There are more optimization, with full details available in Section 3 of the paper.

Evaluation

So that's all great, but how about the performance? In short, ADE provides significant performance improvements in the majority of our benchmarks. While ADE incurs an increase in memory usage for a few cases, we find that the majority of benchmarks experience no memory explosion, with some seeing significant memory savings! For a more detailed evaluation on both Intel and ARM machines, along with comparisons to Abseil swiss tables, see Section 5 of the paper.

Whole-program speedup of ADE over std::unordered_set.

Maximum resident set size of ADE over std::unordered_set.

Tuning

In addition to fully automatic ADE, we provide ways for users to guide the optimization. This lets you enable/disable enumeration for a collection, and prevent/force sharing between collections. By overriding the static cost model, users can fine tune data enumeration for their specific application.

We did a brief case study for LLVM Andersen-style points-to analysis (PTA). In short, we identified a case where sharing with a specific collection was detrimental to performance. The full details and exploration are in Section 5, RQ4 of the paper.

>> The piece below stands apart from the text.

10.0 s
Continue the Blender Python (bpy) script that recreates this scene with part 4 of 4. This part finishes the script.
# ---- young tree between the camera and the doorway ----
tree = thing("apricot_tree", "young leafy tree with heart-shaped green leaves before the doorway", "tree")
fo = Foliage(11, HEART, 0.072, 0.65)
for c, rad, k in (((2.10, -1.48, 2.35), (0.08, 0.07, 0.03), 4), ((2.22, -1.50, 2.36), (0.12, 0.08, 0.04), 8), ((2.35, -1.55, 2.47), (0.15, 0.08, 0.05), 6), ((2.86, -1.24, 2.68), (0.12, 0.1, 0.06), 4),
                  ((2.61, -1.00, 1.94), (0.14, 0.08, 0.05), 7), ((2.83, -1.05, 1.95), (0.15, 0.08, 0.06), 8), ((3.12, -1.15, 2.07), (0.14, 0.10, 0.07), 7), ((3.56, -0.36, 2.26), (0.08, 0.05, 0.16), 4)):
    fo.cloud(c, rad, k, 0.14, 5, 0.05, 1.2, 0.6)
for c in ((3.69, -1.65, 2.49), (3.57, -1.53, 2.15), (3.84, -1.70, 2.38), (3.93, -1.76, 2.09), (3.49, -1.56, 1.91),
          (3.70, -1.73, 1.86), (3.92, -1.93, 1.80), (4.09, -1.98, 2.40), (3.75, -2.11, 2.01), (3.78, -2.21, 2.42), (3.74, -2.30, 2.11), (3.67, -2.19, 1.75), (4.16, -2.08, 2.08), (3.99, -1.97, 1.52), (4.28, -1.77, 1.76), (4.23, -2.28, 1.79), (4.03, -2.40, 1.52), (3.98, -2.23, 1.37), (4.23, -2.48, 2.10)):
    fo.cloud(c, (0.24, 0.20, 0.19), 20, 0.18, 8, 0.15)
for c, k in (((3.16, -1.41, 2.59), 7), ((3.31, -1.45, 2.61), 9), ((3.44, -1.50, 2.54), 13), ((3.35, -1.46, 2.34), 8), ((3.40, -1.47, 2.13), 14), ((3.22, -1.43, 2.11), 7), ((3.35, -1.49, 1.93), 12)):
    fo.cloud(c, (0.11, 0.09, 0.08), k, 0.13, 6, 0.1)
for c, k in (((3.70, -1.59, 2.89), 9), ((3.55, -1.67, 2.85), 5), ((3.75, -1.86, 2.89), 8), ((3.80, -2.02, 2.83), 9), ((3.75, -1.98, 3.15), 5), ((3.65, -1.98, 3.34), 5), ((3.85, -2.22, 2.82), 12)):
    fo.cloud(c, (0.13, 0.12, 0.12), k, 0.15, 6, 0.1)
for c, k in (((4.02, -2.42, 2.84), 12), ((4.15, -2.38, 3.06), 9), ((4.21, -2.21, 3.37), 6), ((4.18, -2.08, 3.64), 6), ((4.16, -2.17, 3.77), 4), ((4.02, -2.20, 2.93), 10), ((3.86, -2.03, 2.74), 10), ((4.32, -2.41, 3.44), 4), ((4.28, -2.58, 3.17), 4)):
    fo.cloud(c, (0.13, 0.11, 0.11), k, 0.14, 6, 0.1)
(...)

By injecting a single noshare directive, ADE achieved a speedup of 78x (13.7x over fully automatic ADE). In addition to the performance gains, memory usage (max resident set size) was reduced by 71% (compared to 49% reduction with fully automatic ADE).

Conclusion

Automatic Data Enumeration provides a fully automatic, transparent solution to one class of memory optimization in the compiler. With ADE we are able to achieve significant performance improvements without the need for developer input, though tuning can unlock further savings. Thanks to MEMOIR, the implementation is straightforward (and fun!). I believe that data enumeration is just one of many memory optimizations that can be automated by the compiler, and I hope for a future where developers can trust the compiler to handle most of them.